Tuesday, October 18, 2011

Myths Are Simple

Robert Reich lists 7 myths of economics. None of them are actual myths. Actually, he's worse than that: he calls them lies. Basically the same as a myth but without the quaintness that comes with gods having sex with animals.

If you're calling something a myth (or a lie), you're saying "this is completely wrong and people who know what they're talking about know this is wrong." There should be a lot of wide-spread agreement that the proposed myth is wrong.

For example, all toxicologists agree that it's the dose--not the substance--which makes the poison. Tiny amounts of radiation won't hurt you at all. But drink too much water and you'll stomach will explode. Too much salt is bad for you, but you need a little salt to keep your body functioning.

Actual myths are simple, so simple they completely miss basic lessons of whatever disciple they pertain to. There's a mountain of evidence demonstrating why these myths are wrong.

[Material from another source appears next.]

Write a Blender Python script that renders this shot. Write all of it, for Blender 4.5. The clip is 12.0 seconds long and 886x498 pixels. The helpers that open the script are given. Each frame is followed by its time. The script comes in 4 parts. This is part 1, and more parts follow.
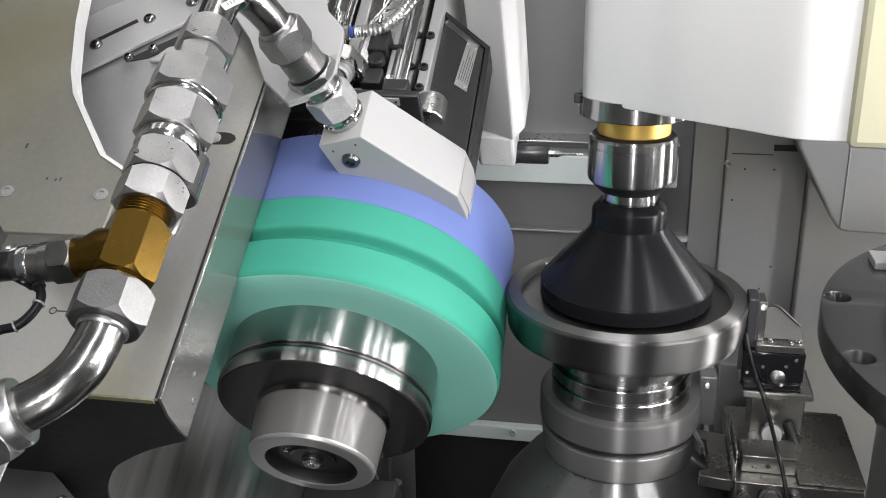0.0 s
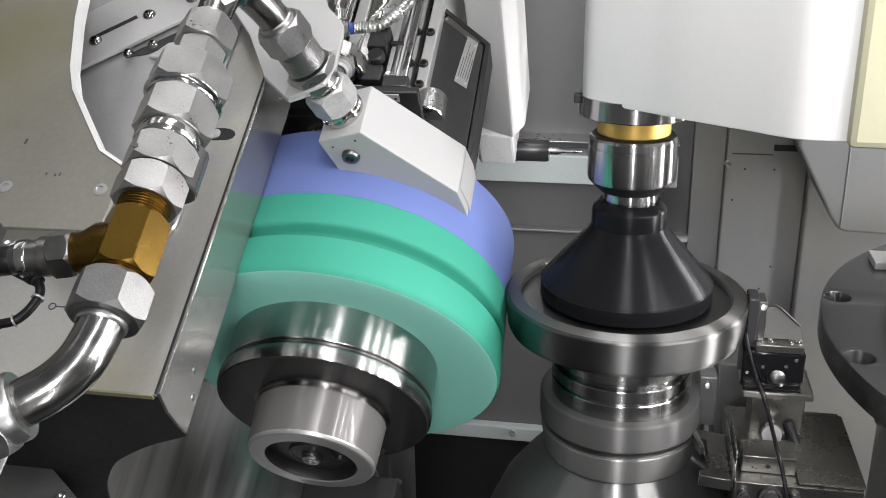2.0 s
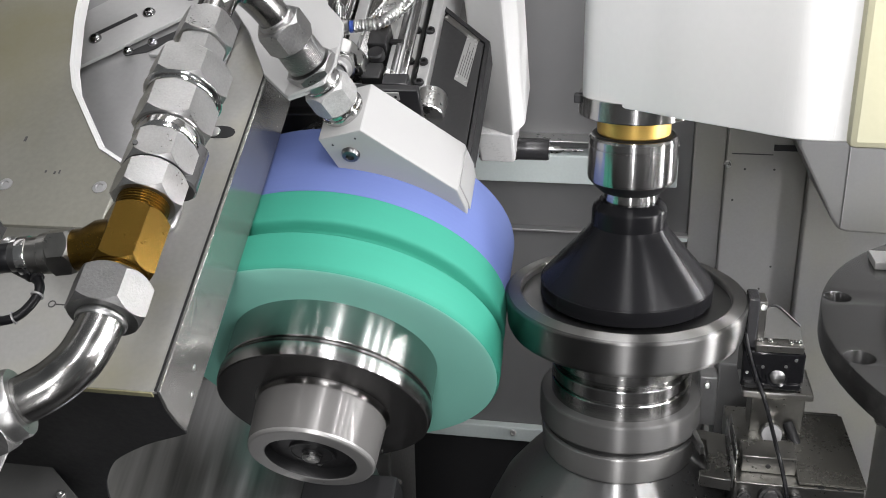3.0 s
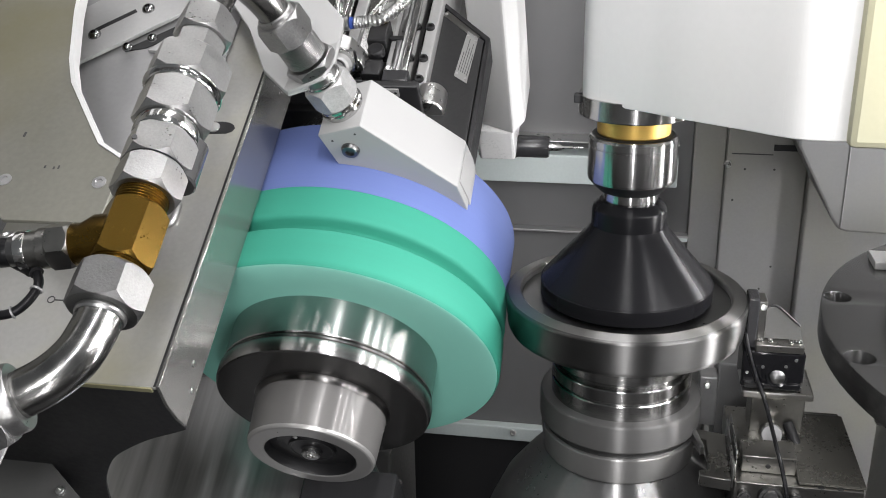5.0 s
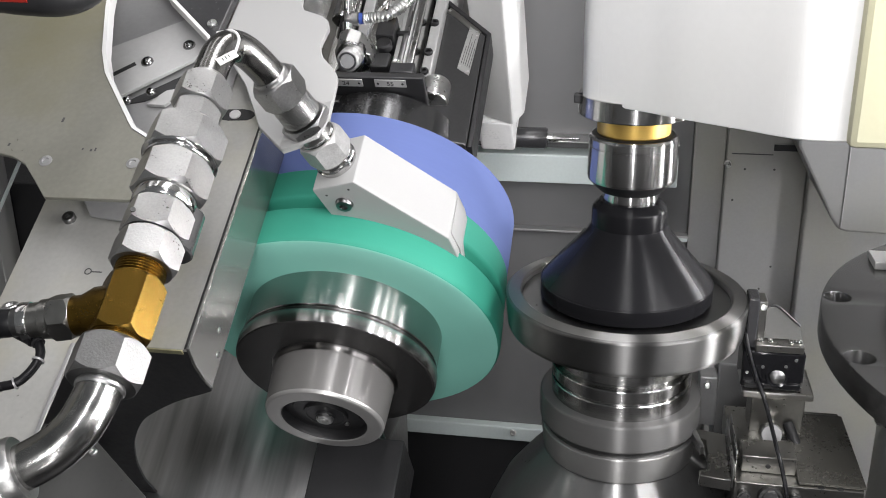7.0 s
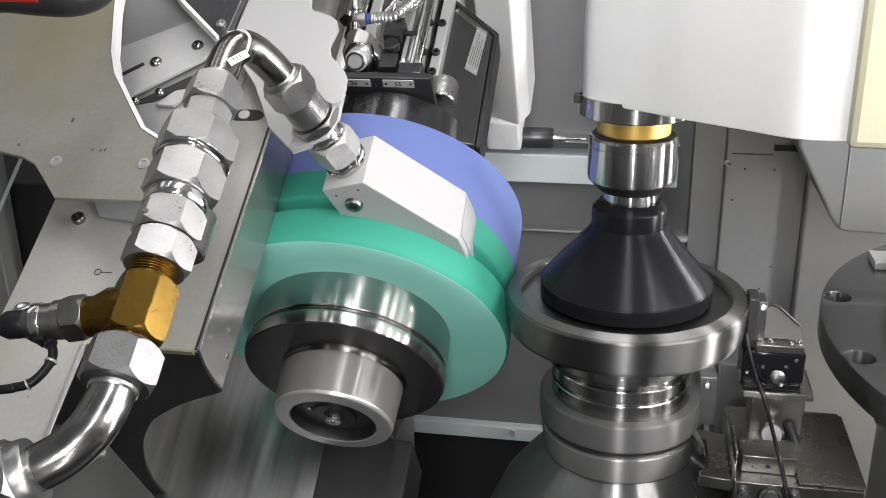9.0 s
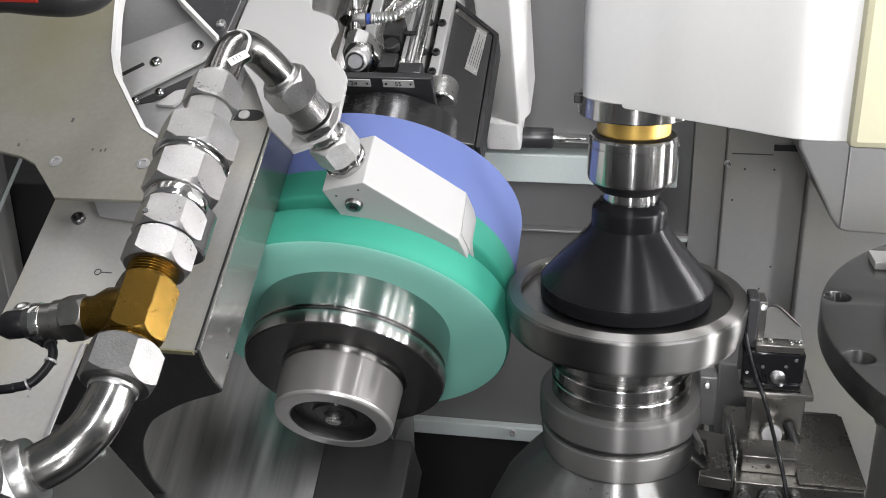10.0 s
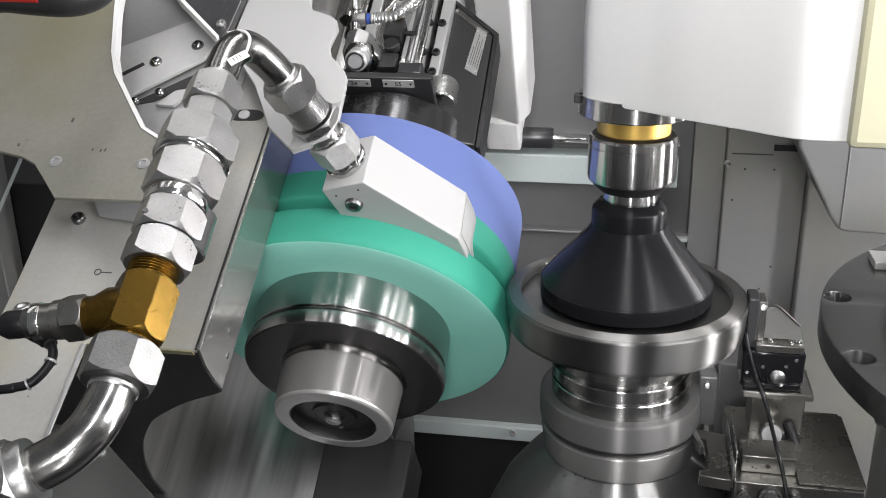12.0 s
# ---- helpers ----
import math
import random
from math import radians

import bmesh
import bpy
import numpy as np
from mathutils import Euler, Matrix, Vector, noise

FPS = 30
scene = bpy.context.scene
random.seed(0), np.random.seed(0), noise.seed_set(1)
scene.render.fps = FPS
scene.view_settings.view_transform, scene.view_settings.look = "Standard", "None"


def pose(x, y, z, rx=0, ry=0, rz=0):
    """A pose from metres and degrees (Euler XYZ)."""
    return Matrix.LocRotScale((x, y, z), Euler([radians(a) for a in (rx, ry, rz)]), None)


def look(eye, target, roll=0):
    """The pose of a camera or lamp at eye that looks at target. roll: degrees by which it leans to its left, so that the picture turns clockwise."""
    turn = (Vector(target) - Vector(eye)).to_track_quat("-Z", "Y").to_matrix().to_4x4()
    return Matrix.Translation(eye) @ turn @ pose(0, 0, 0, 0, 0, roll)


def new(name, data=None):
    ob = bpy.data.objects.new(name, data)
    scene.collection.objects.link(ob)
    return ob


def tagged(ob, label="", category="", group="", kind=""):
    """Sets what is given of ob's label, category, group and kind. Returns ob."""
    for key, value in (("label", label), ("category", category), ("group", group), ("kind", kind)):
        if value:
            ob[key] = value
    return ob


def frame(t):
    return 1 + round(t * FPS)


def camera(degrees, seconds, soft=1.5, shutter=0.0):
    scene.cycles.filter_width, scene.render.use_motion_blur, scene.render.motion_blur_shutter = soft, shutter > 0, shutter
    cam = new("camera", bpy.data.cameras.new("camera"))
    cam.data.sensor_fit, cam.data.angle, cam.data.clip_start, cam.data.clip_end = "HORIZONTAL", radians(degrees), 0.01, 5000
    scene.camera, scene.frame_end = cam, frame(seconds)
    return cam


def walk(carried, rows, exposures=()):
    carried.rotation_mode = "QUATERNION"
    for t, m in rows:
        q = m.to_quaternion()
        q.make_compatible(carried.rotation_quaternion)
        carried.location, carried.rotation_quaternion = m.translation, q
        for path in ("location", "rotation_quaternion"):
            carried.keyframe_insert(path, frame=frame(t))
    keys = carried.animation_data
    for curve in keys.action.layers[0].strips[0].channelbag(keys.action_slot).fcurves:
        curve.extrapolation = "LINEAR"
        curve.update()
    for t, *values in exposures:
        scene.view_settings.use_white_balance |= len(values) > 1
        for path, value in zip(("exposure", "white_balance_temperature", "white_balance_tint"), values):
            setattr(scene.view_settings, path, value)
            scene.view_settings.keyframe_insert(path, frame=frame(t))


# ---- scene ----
# ---------------------------------------------------------------- camera
EYE = Vector((-0.0028, -0.9439, 0.4014))
VIEW = Vector((-0.1777, 0.9166, -0.3582))
cam = camera(47.59, 12.0, soft=0.95)
CAM_POSE = look(EYE, EYE + VIEW, -0.99)
walk(cam, [(0.0, CAM_POSE), (12.0, CAM_POSE)], exposures=[(0.0, -0.16), (2.5, -0.15), (5.5, -0.07), (6.2, -0.01), (12.0, -0.01)])

# ---------------------------------------------------------------- light
world = bpy.data.worlds.new("workshop_air")
scene.world = world
world.use_nodes = True
world.node_tree.nodes["Background"].inputs[0].default_value = (0.93, 0.97, 1.0, 1)
world.node_tree.nodes["Background"].inputs[1].default_value = 0.17


def strip_lamp(name, eye, target, w, h, power, tint=(1.0, 0.982, 0.998)):
    la = bpy.data.lights.new(name, "AREA")
    la.shape, la.size, la.size_y, la.energy, la.color = "RECTANGLE", w, h, power, tint
    ob = new(name, la)
    ob.matrix_world = look(eye, target)
    return ob


def tube_lamp(name, eye, target, lengthwise, w, h, power, tint=(1.0, 0.982, 0.998)):
    """A strip lamp at eye that shines at target, its long side along the given direction."""
    ob = strip_lamp(name, eye, target, w, h, power, tint)
    zz = (Vector(eye) - Vector(target)).normalized()
    xx = Vector(lengthwise).cross(zz).normalized()
    yy = zz.cross(xx)
    ob.matrix_world = Matrix(((xx.x, yy.x, zz.x, eye[0]), (xx.y, yy.y, zz.y, eye[1]), (xx.z, yy.z, zz.z, eye[2]), (0, 0, 0, 1)))
    return ob


WHEEL_MID = (-0.25, 0.0, 0.0)
SLOPE = (0, 0.83, 0.55)
# Unseen strip light added above the front for general brightness.
tube_lamp("upper_front_fill", (0.03, -0.85, 0.95), WHEEL_MID, SLOPE, 0.03, 0.60, 5.5)
for x, y, z, p in ((0.48, -0.49, 0.61, 4.2), (0.61, -0.40, 0.49, 4.2), (0.70, -0.31, 0.36, 4.2)):
    tube_lamp("machine_lamp", (x, y, z), WHEEL_MID, SLOPE, 0.025, 0.60, p)
# Unseen strips added at the right for streaks on the ring.
tube_lamp("side_streak_light", (0.95, -0.16, -0.05), (0, 0, -0.05), (0, 0, 1), 0.06, 1.0, 27)
tube_lamp("side_streak_light", (0.95, 0.42, -0.05), (0, 0, -0.05), (0, 0, 1), 0.06, 1.0, 15)
# Unseen strip added low in front for the arbor streak and wheel face.
tube_lamp("low_front_fill", (0.06, -1.22, 0.0), (0, 0, -0.05), (0, 0, 1), 0.035, 0.5, 1.8)
# Unseen panels added overhead to brighten top faces and the white post.
for x, w, p in ((-1.05, 0.22, 1.0), (-0.62, 0.07, 0.8), (-0.16, 0.15, 5.0), (0.02, 0.06, 1.2)):
    strip_lamp("overhead_fill", (x, -0.05, 1.22), (x, -0.05, 0.0), w, 1.0, p)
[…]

Anyone familiar with how the discipline works knows about the evidence.

Let's look at each of his proposed myths:

1. Tax cuts for the rich trickle down to everyone else. He points to how the median wage is flat over Reagan and dropped since W. Bush. Setting aside the fact that Reagan raised a lot of taxes, simply comparing median incomes doesn't account for income mobility. If you're getting wealthier as new people enter the labor market (young people, immigrants), median income might fall. (See here, unfortunately also claiming to be dispelling myths.)

2. Higher taxes on the rich would hurt the economy and slow job growth. Reich points to historical evidence of high tax rates and high growth but this is sloppy. The question is not is it possible to have high taxes with high growth but will higher taxes reduce growth? Unless Reich wants to overturn the law of supply, the answer, at least on the margin, has to be "yes."

3. Shrinking government generates more jobs. Reich points out that government is an employer. And if the goal was jobs, that would be fine. But for economists, the goal isn't jobs; the goal is efficiency. And due to knowledge and incentive problems, more government generally means less efficiency.

4. Cutting the budget deficit now is more important than boosting the economy. I am sympathetic to this view. If we were at full employment, our budget problems would probably be solved. Not only would expenses go down, revenues would increase. It is not clear how we get to boosting the economy, however, but, in general, cutting government at least makes us more efficient.

5. Medicare and Medicaid are the major drivers of budget deficits. Reich blames rising health care costs, which supports the "lie" rather than contradicts it.

6. Social Security is a Ponzi scheme. Yeah, I wouldn't call it a Ponzi scheme, as those are inherently unsustainable, but it's certainly close to it due to demographics. And if it wasn't it's still quite wasteful due to perverse incentives and the opportunity cost of investment.

7. It’s unfair that lower-income Americans don’t pay income tax. I agree with Riech here, especially given the regressive taxes (tolls, fines, sales taxes, fees, etc). But "fairness" is a normative point. How can that be a lie? Normative is about opinion!